Shadow financing is banking reform gone wrong given that the key driver of growth has been banks circumventing regulations to protect margins. Shadow financing has grown rapidly, benefiting from implicit government guarantees despite being a channel for credit to higher-risk industries. We estimate the potential bad-debt loss for this segment at 3.7% of GDP on top of our estimated banking bad-debt ratio of 15% discussed in our May 2016, Bad-debt epidemic report. Bad debt has built-up as banking has remained one of the most strategic and protected industries where lending is driven more often by implicit guarantees than commercial decisions.
China’s high GDP targets have made the economy dependent on debt and banks are the major financiers. Banking remains a strategic industry operating amid slow reform, which helps explain how the banks have been able to get around so many regulations and how shadow financing has grown so fast. According to Brookings Institution, ‘Perhaps two-thirds of the flow of business into shadow financing is effectively “bank loans in disguise” . . .’

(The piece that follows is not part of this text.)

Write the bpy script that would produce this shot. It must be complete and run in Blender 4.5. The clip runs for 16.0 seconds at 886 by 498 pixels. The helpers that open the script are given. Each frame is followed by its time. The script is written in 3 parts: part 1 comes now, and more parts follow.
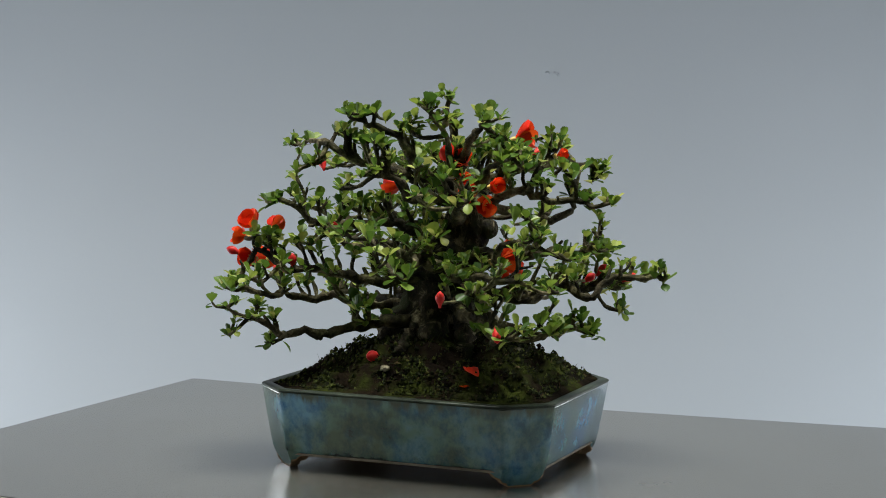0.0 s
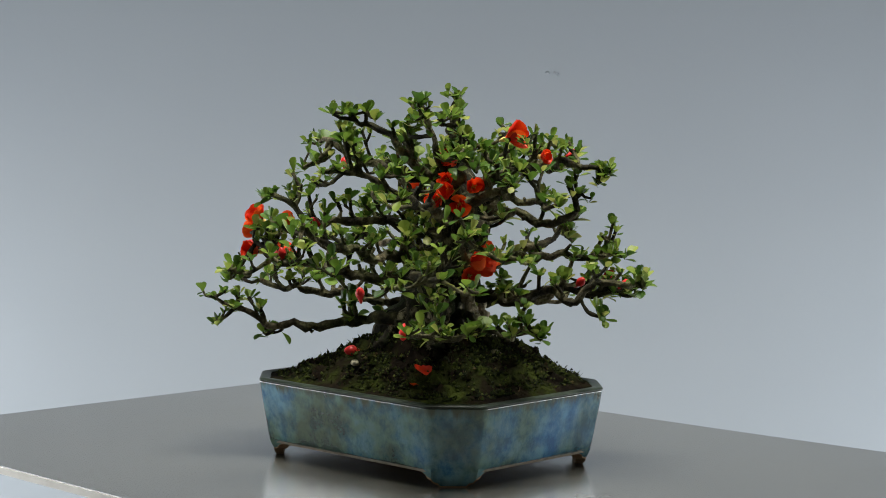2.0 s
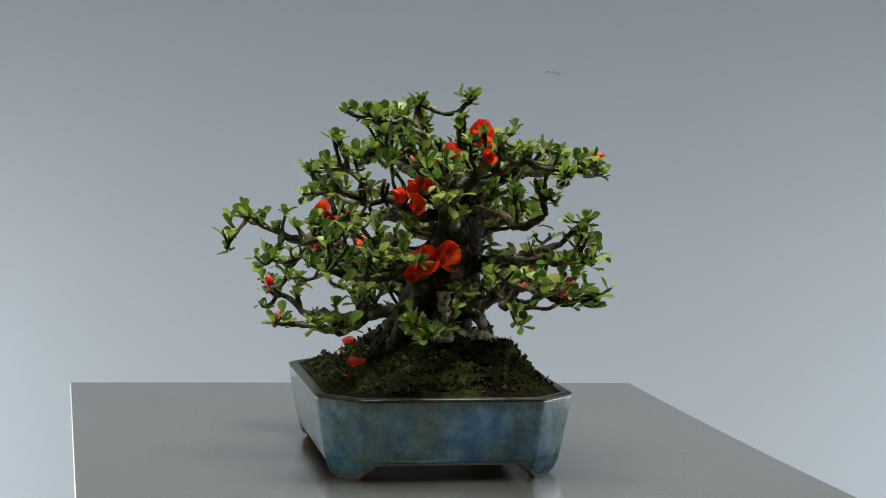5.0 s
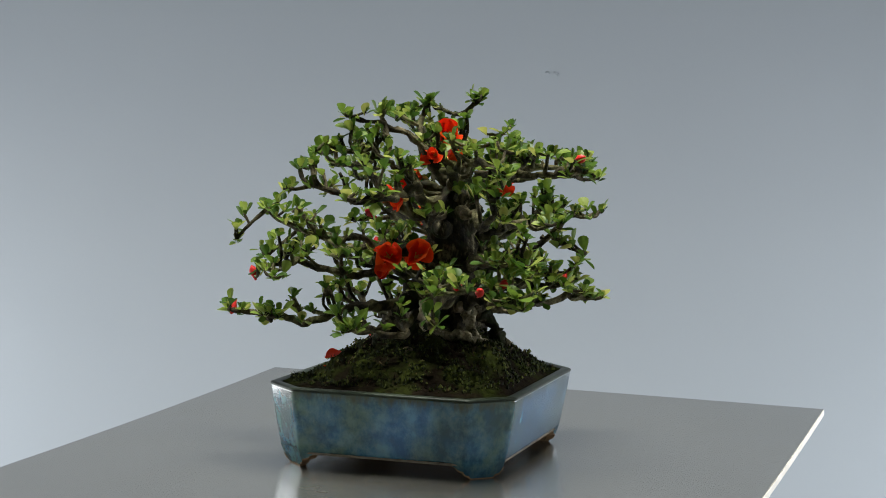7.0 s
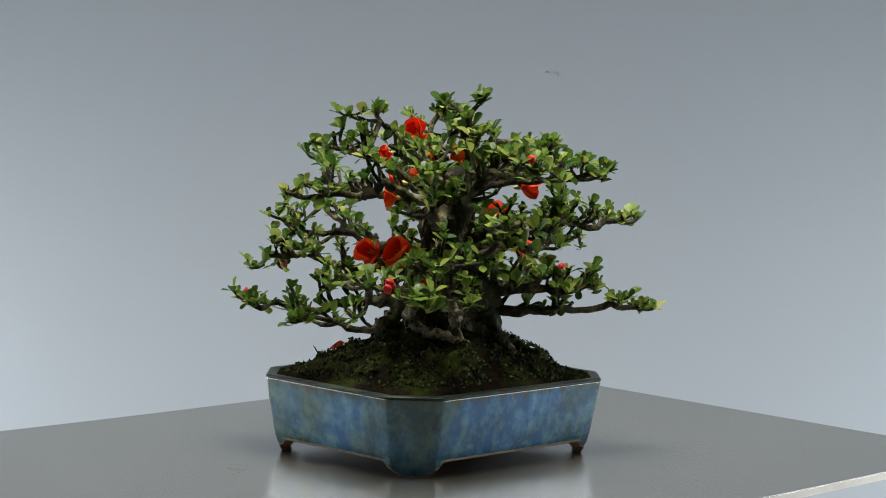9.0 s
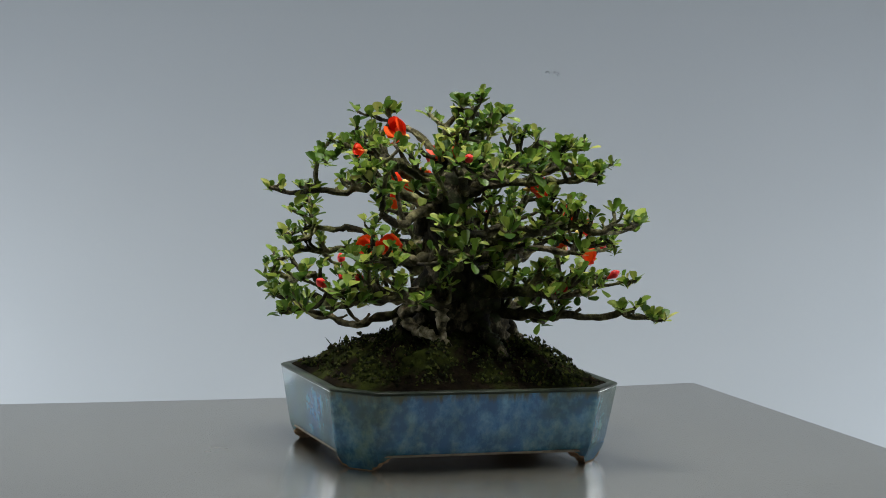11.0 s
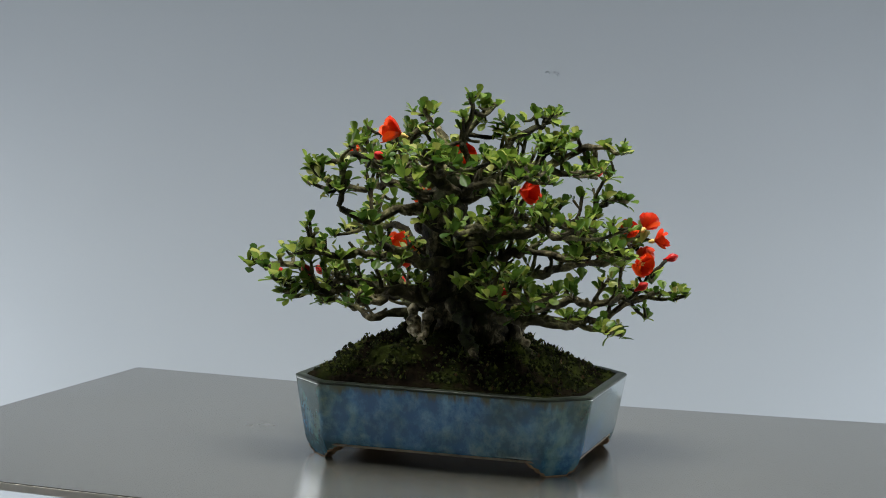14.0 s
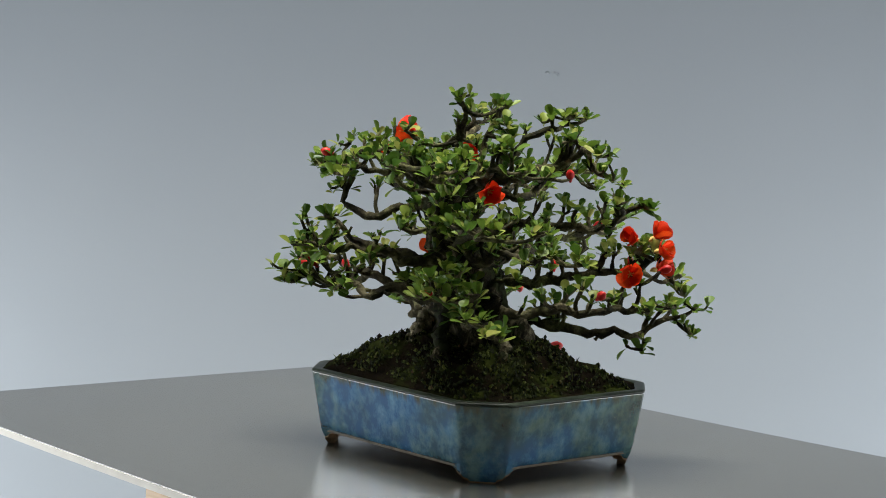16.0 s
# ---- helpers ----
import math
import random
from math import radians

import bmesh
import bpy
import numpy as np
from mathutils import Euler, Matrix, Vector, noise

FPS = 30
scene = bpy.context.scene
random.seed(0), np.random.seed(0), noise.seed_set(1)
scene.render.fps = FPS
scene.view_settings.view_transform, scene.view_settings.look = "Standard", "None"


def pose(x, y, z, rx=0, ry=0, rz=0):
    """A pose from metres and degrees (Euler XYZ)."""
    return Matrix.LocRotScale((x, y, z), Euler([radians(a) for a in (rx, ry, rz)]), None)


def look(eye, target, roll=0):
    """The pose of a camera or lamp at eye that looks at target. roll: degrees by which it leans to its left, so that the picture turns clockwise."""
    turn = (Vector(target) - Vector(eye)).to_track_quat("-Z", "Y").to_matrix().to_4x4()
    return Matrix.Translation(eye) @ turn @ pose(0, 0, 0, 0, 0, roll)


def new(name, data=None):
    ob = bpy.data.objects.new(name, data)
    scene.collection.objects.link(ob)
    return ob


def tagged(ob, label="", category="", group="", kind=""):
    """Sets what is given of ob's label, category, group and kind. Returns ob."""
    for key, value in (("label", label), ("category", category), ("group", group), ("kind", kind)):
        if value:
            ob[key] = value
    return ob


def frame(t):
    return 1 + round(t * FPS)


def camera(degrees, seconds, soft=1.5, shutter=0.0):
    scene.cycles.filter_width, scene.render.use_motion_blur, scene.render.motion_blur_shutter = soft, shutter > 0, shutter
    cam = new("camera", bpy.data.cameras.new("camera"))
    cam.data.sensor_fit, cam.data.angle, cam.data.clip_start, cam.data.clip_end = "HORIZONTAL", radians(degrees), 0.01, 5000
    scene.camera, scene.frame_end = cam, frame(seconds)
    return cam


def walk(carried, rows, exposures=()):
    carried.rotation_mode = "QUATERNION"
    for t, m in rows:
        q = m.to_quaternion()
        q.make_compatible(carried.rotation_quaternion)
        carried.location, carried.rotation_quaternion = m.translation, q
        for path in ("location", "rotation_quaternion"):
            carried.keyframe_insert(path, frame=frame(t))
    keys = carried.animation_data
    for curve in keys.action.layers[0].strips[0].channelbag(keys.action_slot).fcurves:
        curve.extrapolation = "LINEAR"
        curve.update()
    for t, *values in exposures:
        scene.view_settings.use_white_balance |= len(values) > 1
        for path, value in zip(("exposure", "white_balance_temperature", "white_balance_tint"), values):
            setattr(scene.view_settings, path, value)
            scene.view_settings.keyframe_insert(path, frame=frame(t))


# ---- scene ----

# camera: stands still; everything on the board turns before it
EYE = (0.0, -1.5, 0.2888)
YAW, PITCH, ROLL = 0.375, 4.923, 1.464
cam = camera(25.386, 16.0, soft=0.9)
FORWARD = Vector((-math.sin(radians(YAW)) * math.cos(radians(PITCH)), math.cos(radians(YAW)) * math.cos(radians(PITCH)), -math.sin(radians(PITCH))))
STAND = look(EYE, Vector(EYE) + FORWARD, ROLL)
walk(cam, [(0, STAND), (16, STAND)])
scene.view_settings.exposure = 0.0

# the turn of the board: seconds, degrees
TURN = [(0.0, 0.0), (0.5, -5.76), (1.0, -11.58), (1.5, -16.75), (2.0, -21.5), (2.5, -27.63), (3.0, -35.06), (3.5, -40.45), (4.0, -46.07),
        (6.5, -77.52), (7.0, -85.32), (7.5, -93.3), (8.0, -100.67), (8.5, -108.0), (9.0, -113.3), (11.5, -145.94), (12.0, -152.73),
        (12.5, -157.3), (13.0, -165.3), (13.5, -169.7), (14.0, -174.84), (14.5, -183.88), (15.0, -188.86), (15.5, -198.76), (16.0, -208.75)]
# the board leans a little on its plinth: slopes along x and y, and its height at the axis
LEAN_X, LEAN_Y, LEAN_Z = 0.01066, -0.00082, 0.00115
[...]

We estimate shadow financing reached Rmb54tn in-2015, or 79% of GDP, having experienced a 30% Cagr over 2011-15. It started in earnest in 2007 when the regulator allowed banks to invest in trust plans. It accelerated in 2010 when banks used wealth-management products (WMPs) to get around restrictions such as the loan-deposit ratio, and in 2012 when securities, insurance and mutual-fund companies entered the market with asset-management plans (AMPs). We estimate that bank-related shadow financing accounts for 64% of the total with Rmb22.7bn off balance sheet.
CLSA sees five key risks with shadow financing: 1) PBOC’s total social financing is outdated, understating China’s total debt; 2) transparency risk as retail investors do not have enough disclosure to evaluate risk; 3) implicit guarantee risk as middle-income families own 20% of wealth in WMPs; 4) maturity-mismatch risk which sparked the 2013 Shibor crisis; and 5) bad-debt risk. Our estimate of bad debt is based on bottom-up analysis applying the sector bad-debt ratio estimated from listed companies and applying it to individual sectors within WMPs, entrusted loans and other products.
Rotate into defensive growth and yield plays MSCI China has rallied sharply since the Brexit referendum, but the economy is slowing and the stimulus has faded. Use market strength to rotate into defensive growth and yield plays. We are overweight internet, telecoms, alternative energy, pharma and Hong Kong property and underweight cyclical sectors sensitive to the economy.